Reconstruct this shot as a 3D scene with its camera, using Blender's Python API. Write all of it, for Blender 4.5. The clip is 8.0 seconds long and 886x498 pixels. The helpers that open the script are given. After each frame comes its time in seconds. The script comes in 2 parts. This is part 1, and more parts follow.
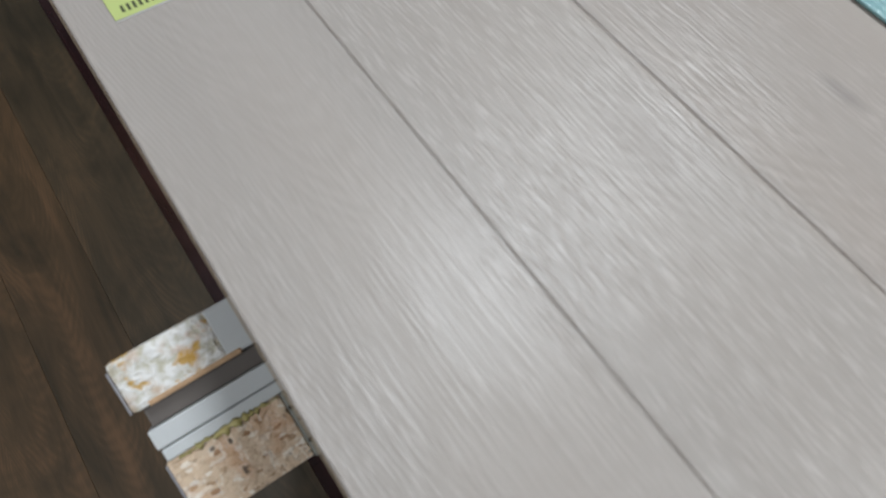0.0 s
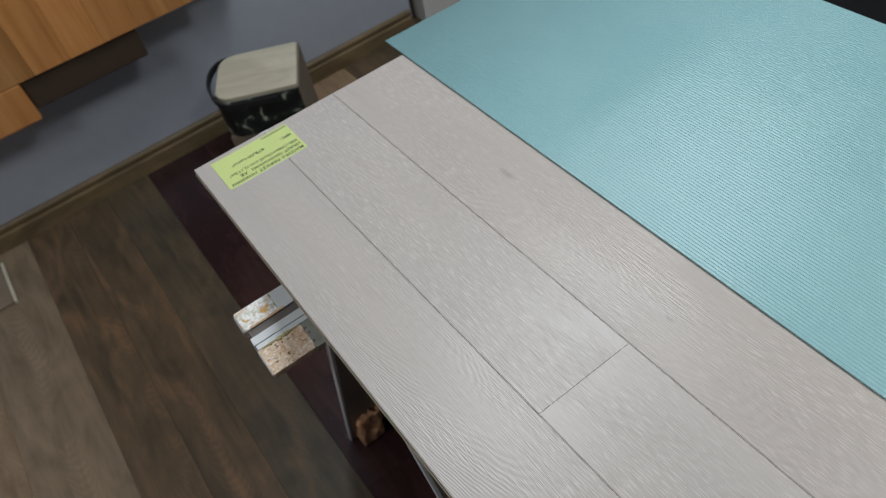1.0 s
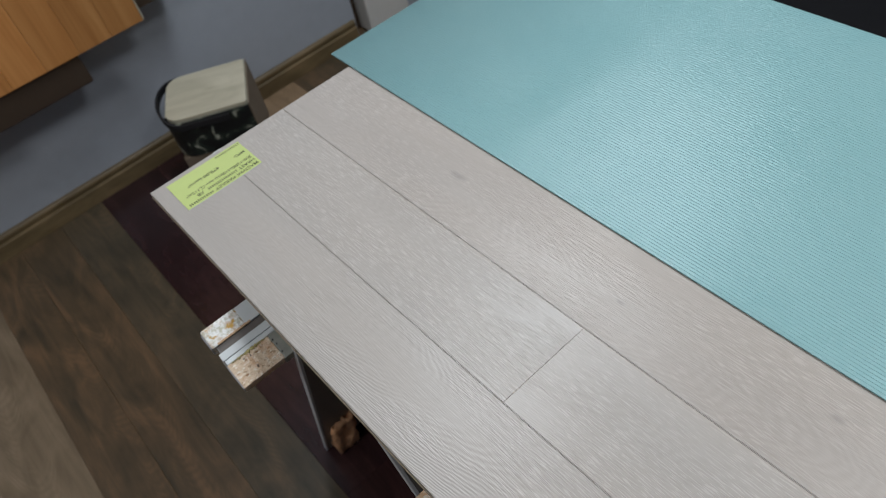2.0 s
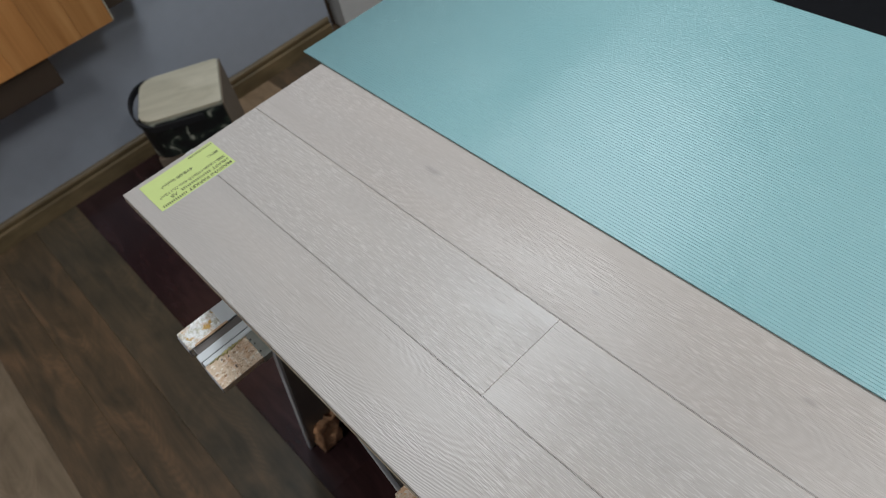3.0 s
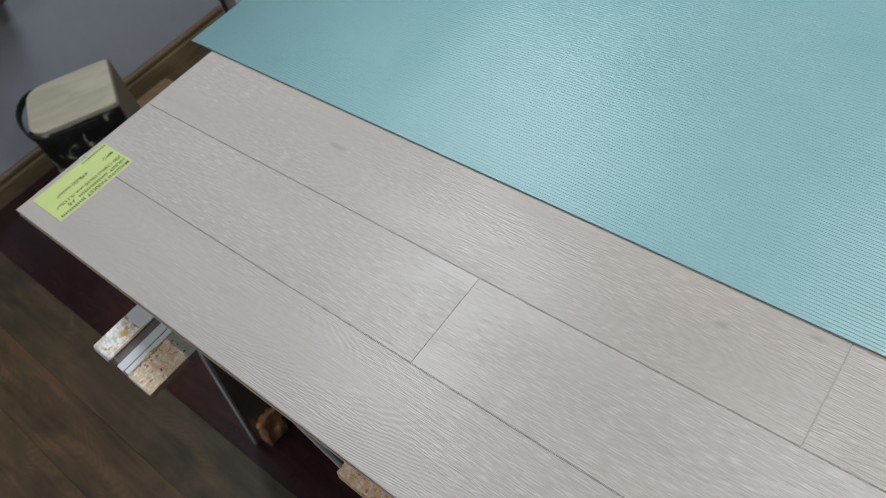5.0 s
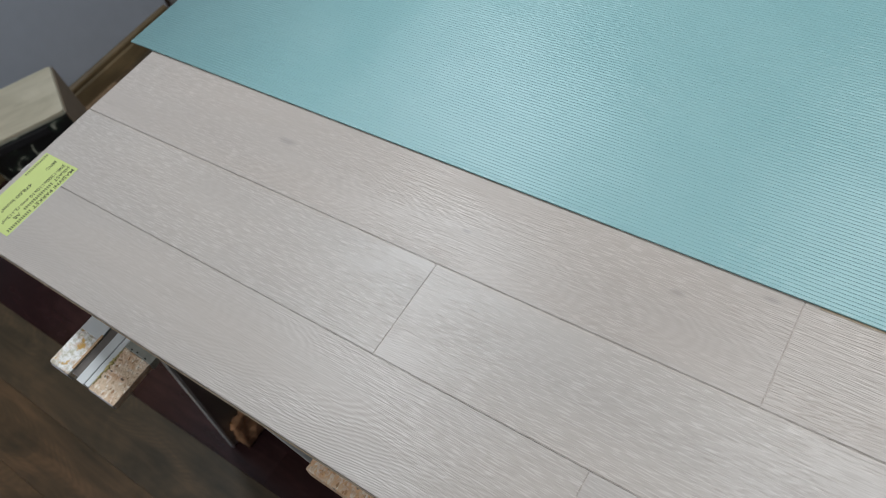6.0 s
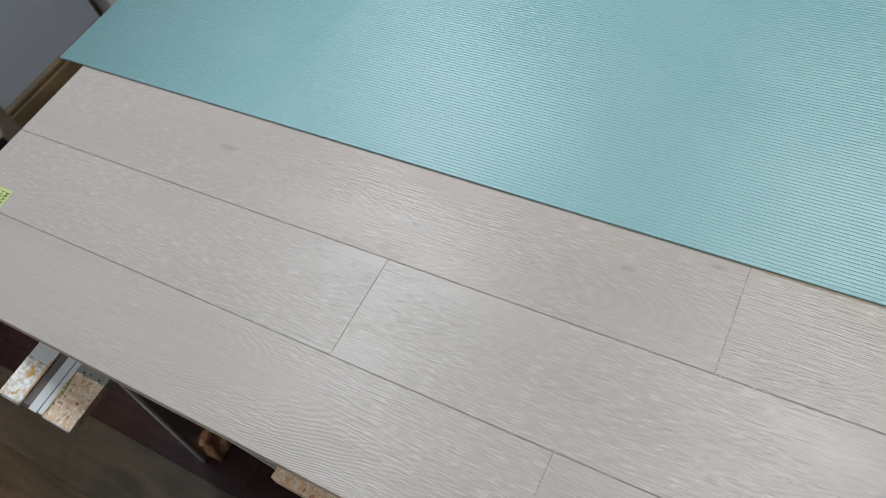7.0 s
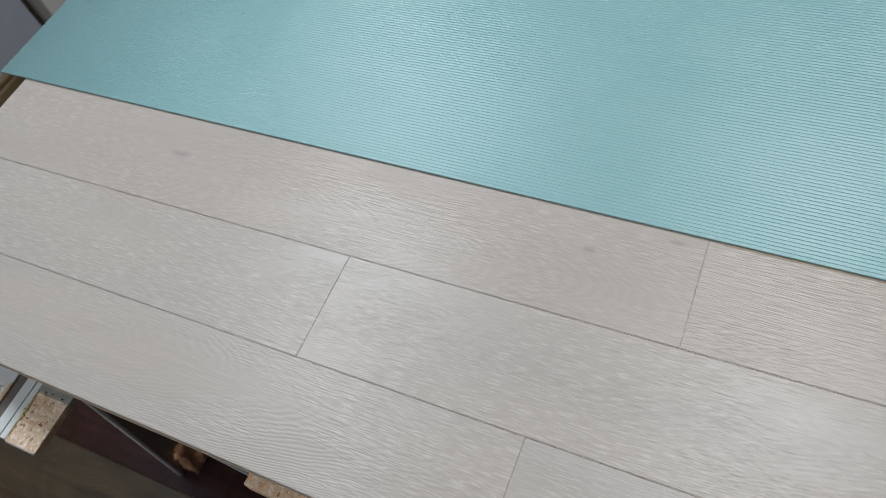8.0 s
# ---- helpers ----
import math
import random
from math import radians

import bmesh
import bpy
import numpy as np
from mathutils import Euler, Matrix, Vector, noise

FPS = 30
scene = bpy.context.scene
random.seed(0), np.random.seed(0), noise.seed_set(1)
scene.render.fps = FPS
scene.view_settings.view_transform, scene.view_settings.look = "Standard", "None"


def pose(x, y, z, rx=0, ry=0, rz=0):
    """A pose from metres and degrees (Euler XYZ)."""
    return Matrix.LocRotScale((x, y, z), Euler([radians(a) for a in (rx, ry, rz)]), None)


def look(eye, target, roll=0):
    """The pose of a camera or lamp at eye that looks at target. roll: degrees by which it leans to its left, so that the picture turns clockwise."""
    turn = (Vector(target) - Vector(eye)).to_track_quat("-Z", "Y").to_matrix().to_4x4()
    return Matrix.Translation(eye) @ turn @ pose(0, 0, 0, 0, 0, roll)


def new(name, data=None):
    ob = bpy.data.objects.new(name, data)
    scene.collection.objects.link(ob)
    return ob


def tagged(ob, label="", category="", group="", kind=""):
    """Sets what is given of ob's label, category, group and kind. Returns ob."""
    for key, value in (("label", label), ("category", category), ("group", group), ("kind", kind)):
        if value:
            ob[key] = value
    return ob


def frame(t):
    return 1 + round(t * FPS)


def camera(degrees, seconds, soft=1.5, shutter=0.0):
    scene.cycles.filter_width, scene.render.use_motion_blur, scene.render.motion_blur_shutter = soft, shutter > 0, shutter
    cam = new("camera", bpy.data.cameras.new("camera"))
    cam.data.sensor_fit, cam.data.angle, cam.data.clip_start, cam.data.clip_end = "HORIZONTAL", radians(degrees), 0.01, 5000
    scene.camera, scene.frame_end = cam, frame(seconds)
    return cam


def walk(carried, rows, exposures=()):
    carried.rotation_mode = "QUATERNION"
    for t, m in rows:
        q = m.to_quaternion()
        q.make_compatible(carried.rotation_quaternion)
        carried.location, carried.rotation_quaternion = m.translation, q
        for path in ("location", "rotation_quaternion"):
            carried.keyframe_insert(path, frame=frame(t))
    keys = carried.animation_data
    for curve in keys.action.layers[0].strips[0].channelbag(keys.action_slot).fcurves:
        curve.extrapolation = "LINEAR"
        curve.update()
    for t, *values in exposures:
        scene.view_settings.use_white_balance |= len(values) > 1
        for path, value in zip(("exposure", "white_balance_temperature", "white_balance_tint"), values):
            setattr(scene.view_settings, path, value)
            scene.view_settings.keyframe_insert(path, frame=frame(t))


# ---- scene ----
cam = camera(62.86, 8.0, soft=0.6)
cam.data.dof.use_dof, cam.data.dof.focus_distance, cam.data.dof.aperture_fstop = True, 0.60, 9.0
PATH = [
    (0, (0.3767, 0.0058, 1.0557), (0.0680, 0.2300, 0.3525), 1.756),
    (0.2, (0.4395, -0.0048, 1.0951), (0.0693, 0.2263, 0.4246), -3.197),
    (0.5, (0.5367, -0.0128, 1.1848), (0.1305, 0.2176, 0.5353), -6.980),
    (0.8, (0.7467, -0.0198, 1.2821), (0.2486, 0.1859, 0.6909), -15.983),
    (1, (0.8109, -0.0671, 1.3773), (0.3281, 0.1689, 0.7847), -13.692),
    (1.5, (0.8321, -0.0732, 1.3944), (0.3642, 0.1868, 0.7999), -14.009),
    (3, (0.8380, -0.0679, 1.3932), (0.3927, 0.2133, 0.7911), -14.716),
    (3.5, (0.8438, -0.0671, 1.3904), (0.4078, 0.2220, 0.7852), -15.011),
    (4, (0.8473, -0.0624, 1.3880), (0.4301, 0.2325, 0.7723), -15.640),
    (4.5, (0.8500, -0.0648, 1.3862), (0.4530, 0.2430, 0.7637), -15.611),
    (6, (0.8649, -0.0514, 1.3774), (0.5155, 0.2706, 0.7338), -17.710),
    (6.5, (0.8705, -0.0486, 1.3743), (0.5384, 0.2818, 0.7258), -18.146),
    (7, (0.8762, -0.0448, 1.3703), (0.5611, 0.2924, 0.7168), -18.848),
    (7.5, (0.8809, -0.0438, 1.3669), (0.5795, 0.2993, 0.7100), -19.274),
    (8, (0.8837, -0.0425, 1.3631), (0.5981, 0.3048, 0.7015), -19.500),
]
walk(cam, [(t, look(eye, target, roll)) for t, eye, target, roll in PATH])

# ---- light ----
scene.view_settings.exposure = -0.18
world = bpy.data.worlds.new("room_air")
scene.world = world
world.use_nodes = True
world.node_tree.nodes["Background"].inputs[0].default_value = (0.55, 0.62, 0.72, 1)
world.node_tree.nodes["Background"].inputs[1].default_value = 0.03

H = 0.80          # top of the parquet panel
CEIL = 2.60
WALL_X = -1.235   # face of the wall behind the box


def area_lamp(name, x, y, z, sx, sy, watts, colour):
    data = bpy.data.lights.new(name, "AREA")
    data.shape, data.size, data.size_y, data.energy, data.color = "RECTANGLE", sx, sy, watts, colour
    ob = new(name, data)
    ob.matrix_world = pose(x, y, z)
    return ob


# the third, southern lamp is added to brighten the floor and rack
LAMPS = [(-0.36, 0.87, 0.6, 0.6, 23), (1.10, 0.84, 0.6, 0.6, 17), (0.9, -1.3, 0.9, 0.6, 25)]
for lx, ly, sx, sy, watts in LAMPS:
    area_lamp("lamp", lx, ly, CEIL - 0.035, sx - 0.04, sy - 0.04, watts, (0.86, 0.93, 1.0) if lx < 0 else (0.95, 0.975, 1.0))


# ---- materials ----
def material(name):
    mat = bpy.data.materials.new(name)
    mat.use_nodes = True
    nt = mat.node_tree
    return mat, nt, nt.nodes["Principled BSDF"]


def link(nt, a, b):
    nt.links.new(a, b)


def node(nt, kind, **values):
    n = nt.nodes.new(kind)
    for key, value in values.items():
        n.inputs[key.replace("_", " ")].default_value = value
    return n


def ramp(nt, fac, stops):
    n = nt.nodes.new("ShaderNodeValToRGB")
    els = n.color_ramp.elements
    while len(els) < len(stops):
        els.new(0.5)
    for e, (p, c) in zip(els, stops):
        e.position, e.color = p, (*c, 1)
    link(nt, fac, n.inputs[0])
    return n.outputs[0]


def scaled(nt, scale, shuffle=True):
    """Object coordinates, shifted by the piece's own random number, times scale."""
    co = nt.nodes.new("ShaderNodeTexCoord")
    out = co.outputs["Object"]
    if shuffle:
        info = nt.nodes.new("ShaderNodeObjectInfo")
        mul = nt.nodes.new("ShaderNodeVectorMath")
        mul.operation = "SCALE"
        mul.inputs[0].default_value = (3.7, 5.3, 2.1)
        link(nt, info.outputs["Random"], mul.inputs["Scale"])
        add = nt.nodes.new("ShaderNodeVectorMath")
        link(nt, out, add.inputs[0])
        link(nt, mul.outputs[0], add.inputs[1])
        out = add.outputs[0]
    m = nt.nodes.new("ShaderNodeVectorMath")
    m.operation = "MULTIPLY"
    m.inputs[1].default_value = scale
    link(nt, out, m.inputs[0])
    return m.outputs[0]


def noise_tex(nt, vec, scale=1.0, detail=3.0, rough=0.55, distortion=0.0):
    n = node(nt, "ShaderNodeTexNoise", Scale=scale, Detail=detail, Roughness=rough, Distortion=distortion)
    link(nt, vec, n.inputs["Vector"])
    return n.outputs[0]


def mixed(nt, a, b, fac, blend="MIX"):
    """Mix of two colours (sockets or triples) by fac (socket or number)."""
    n = nt.nodes.new("ShaderNodeMix")
    n.data_type, n.blend_type = "RGBA", blend
    for value, slot in ((fac, 0), (a, 6), (b, 7)):
        if isinstance(value, bpy.types.NodeSocket):
            link(nt, value, n.inputs[slot])
        elif slot:
            n.inputs[slot].default_value = (*value, 1)
        else:
            n.inputs[slot].default_value = value
    return n.outputs[2]


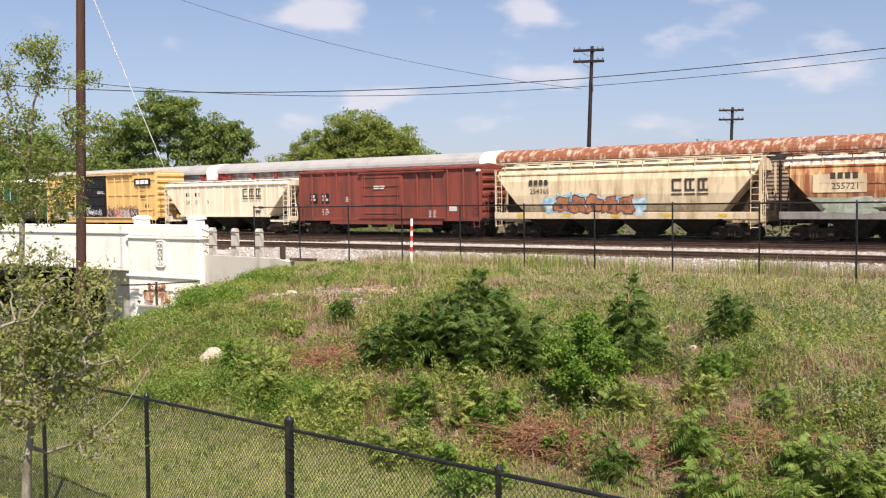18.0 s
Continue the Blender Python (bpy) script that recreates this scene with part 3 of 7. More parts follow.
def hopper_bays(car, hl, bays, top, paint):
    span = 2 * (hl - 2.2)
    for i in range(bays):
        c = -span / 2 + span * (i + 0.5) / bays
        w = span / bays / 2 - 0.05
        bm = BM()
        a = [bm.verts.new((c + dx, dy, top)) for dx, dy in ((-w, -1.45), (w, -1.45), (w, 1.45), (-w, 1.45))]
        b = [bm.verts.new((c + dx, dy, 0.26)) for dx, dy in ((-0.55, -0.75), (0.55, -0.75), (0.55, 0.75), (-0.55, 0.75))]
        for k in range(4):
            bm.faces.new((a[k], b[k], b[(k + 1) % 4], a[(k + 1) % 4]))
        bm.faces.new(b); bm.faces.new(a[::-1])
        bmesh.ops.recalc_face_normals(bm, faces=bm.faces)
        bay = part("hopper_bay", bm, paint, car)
        bm = BM()
        box(bm, c - 0.62, c + 0.62, -0.85, 0.85, 0.10, 0.26, 0.02)
        rod(bm, (c, -1.25, 0.18), (c, 1.25, 0.18), 0.04, 6)
        part("outlet_gate", bm, M_UNDER, bay)
    bm = BM()
    box(bm, -hl, hl, -0.3, 0.3, 0.82, 1.12)
    part("centre_sill", bm, M_UNDER, car)


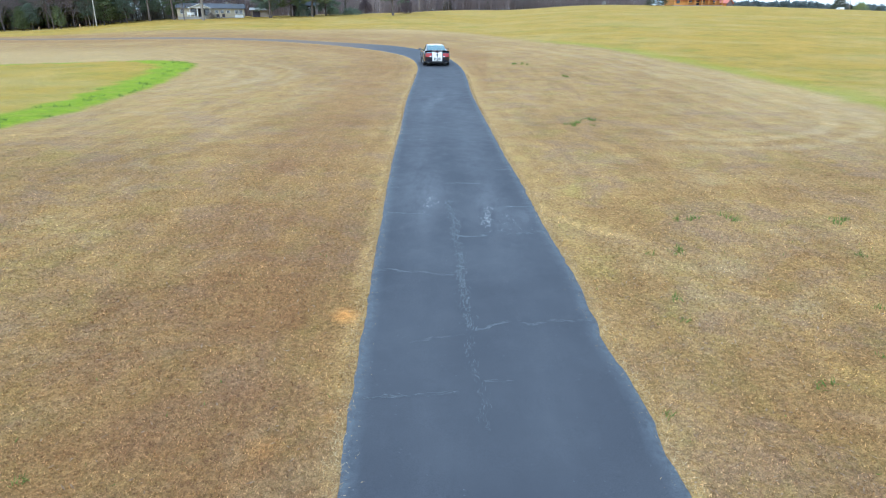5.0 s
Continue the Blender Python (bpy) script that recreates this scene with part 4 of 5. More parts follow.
    for sg in (-1, 1):
        seam = bmesh.new()
        rows = []
        for y in np.linspace(-1.80, 0.95, 24):
            rows.append([seam.verts.new((cabin_point(y, q).x * sg, y, cabin_point(y, q).z + 0.004)) for q in (0.495, 0.51)])
        for a, b in zip(rows[:-1], rows[1:]):
            seam.faces.new((a[0], a[1], b[1], b[0]))
        part("roof_seam", thick(seam, 0.003), BLACK_PLASTIC, roof, "thin dark drip seam")
    part("tail_lid_seam", draped(tree, np.linspace(-0.38, 0.38, 20), [0.648, 0.655], "y", 0.013), BLACK_PLASTIC, car)
    scoop = bmesh.new()
    rows = []
    for y, w, h in ((1.02, 0.30, 0.02), (1.06, 0.34, 0.07), (1.5, 0.36, 0.06), (1.95, 0.30, 0.0)):
        z = float(np.interp(y, [1.0, 1.42, 1.9, 2.2], [1.0, 0.985, 0.935, 0.87]))
        rows.append([scoop.verts.new(p) for p in ((-w, y, z - 0.02), (-w * 0.8, y, z + h), (w * 0.8, y, z + h), (w, y, z - 0.02))])
    for a, b in zip(rows[:-1], rows[1:]):
        for i in range(3):
            scoop.faces.new((a[i], a[i + 1], b[i + 1], b[i]))
    scoop.faces.new(rows[0])
    part("hood_scoop", scoop, PAINT, car)
    mast = bmesh.new()
    cyl(mast, 0.004, 0.003, 0.80, pose(0.80, 1.05, 1.33), 6)
    cyl(mast, 0.012, 0.010, 0.03, pose(0.80, 1.05, 0.945), 8)
    part("aerial", mast, BLACK_PLASTIC, car)
    # wheels
    for y in (-1.30, 1.42):
        for sg in (-1, 1):
            w = new("wheel")
            w.parent = car
            part("tyre", lathe([(-0.115, 0.235), (-0.125, 0.30), (-0.105, 0.335), (-0.06, 0.343), (0.06, 0.343), (0.105, 0.335), (0.125, 0.30), (0.115, 0.235), (-0.115, 0.235)], 36), RUBBER, w, smooth=True)
            rim = lathe([(-0.11, 0.225), (-0.112, 0.24), (0.095, 0.238), (0.112, 0.24), (0.108, 0.222), (0.05, 0.205), (0.03, 0.0)], 36)
            for i in range(5):
                m = Matrix.Rotation(2 * math.pi * i / 5, 4, "X")
                made = bmesh.ops.create_cube(rim, size=1.0, matrix=m @ Matrix.Translation((0.085, 0, 0.125)) @ Matrix.Diagonal((0.03, 0.06, 0.20, 1)))
            cyl(rim, 0.045, 0.038, 0.05, pose(0.095, 0, 0, 0, 90, 0), 16)
            part("rim", rim, ALLOY, w, "five-spoke alloy rim")
            w.matrix_basis = pose(0.81 * sg, y, 0.343, 0, 0, 0 if sg > 0 else 180)
    return tagged(car, "glossy black coupe with broad white racing stripes on an asphalt drive", "car")


CAR = make_car()
tail, nose = (Vector(p) for p in settle([(x, y, gz(x, y) + 0.034) for x, y in ((-3.95, 50.9), (-4.55, 54.3))]))
CAR.matrix_basis = Matrix.Translation(tail.lerp(nose, 0.75)) @ (nose - tail).to_track_quat("Y", "Z").to_matrix().to_4x4()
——
Exercise description: In the listing above, find the line with "for path in" and the line with "walk(cam, [(t, look(eye, target, roll))". Output those two lines and every line between them, exactly as written.

Solved problem:
        for path in ("location", "rotation_quaternion"):
            carried.keyframe_insert(path, frame=frame(t))
    keys = carried.animation_data
    for curve in keys.action.layers[0].strips[0].channelbag(keys.action_slot).fcurves:
        curve.extrapolation = "LINEAR"
        curve.update()
    for t, *values in exposures:
        scene.view_settings.use_white_balance |= len(values) > 1
        for path, value in zip(("exposure", "white_balance_temperature", "white_balance_tint"), values):
            setattr(scene.view_settings, path, value)
            scene.view_settings.keyframe_insert(path, frame=frame(t))


# ---- scene ----
cam = camera(62.86, 8.0, soft=0.6)
cam.data.dof.use_dof, cam.data.dof.focus_distance, cam.data.dof.aperture_fstop = True, 0.60, 9.0
PATH = [
    (0, (0.3767, 0.0058, 1.0557), (0.0680, 0.2300, 0.3525), 1.756),
    (0.2, (0.4395, -0.0048, 1.0951), (0.0693, 0.2263, 0.4246), -3.197),
    (0.5, (0.5367, -0.0128, 1.1848), (0.1305, 0.2176, 0.5353), -6.980),
    (0.8, (0.7467, -0.0198, 1.2821), (0.2486, 0.1859, 0.6909), -15.983),
    (1, (0.8109, -0.0671, 1.3773), (0.3281, 0.1689, 0.7847), -13.692),
    (1.5, (0.8321, -0.0732, 1.3944), (0.3642, 0.1868, 0.7999), -14.009),
    (3, (0.8380, -0.0679, 1.3932), (0.3927, 0.2133, 0.7911), -14.716),
    (3.5, (0.8438, -0.0671, 1.3904), (0.4078, 0.2220, 0.7852), -15.011),
    (4, (0.8473, -0.0624, 1.3880), (0.4301, 0.2325, 0.7723), -15.640),
    (4.5, (0.8500, -0.0648, 1.3862), (0.4530, 0.2430, 0.7637), -15.611),
    (6, (0.8649, -0.0514, 1.3774), (0.5155, 0.2706, 0.7338), -17.710),
    (6.5, (0.8705, -0.0486, 1.3743), (0.5384, 0.2818, 0.7258), -18.146),
    (7, (0.8762, -0.0448, 1.3703), (0.5611, 0.2924, 0.7168), -18.848),
    (7.5, (0.8809, -0.0438, 1.3669), (0.5795, 0.2993, 0.7100), -19.274),
    (8, (0.8837, -0.0425, 1.3631), (0.5981, 0.3048, 0.7015), -19.500),
]
walk(cam, [(t, look(eye, target, roll)) for t, eye, target, roll in PATH])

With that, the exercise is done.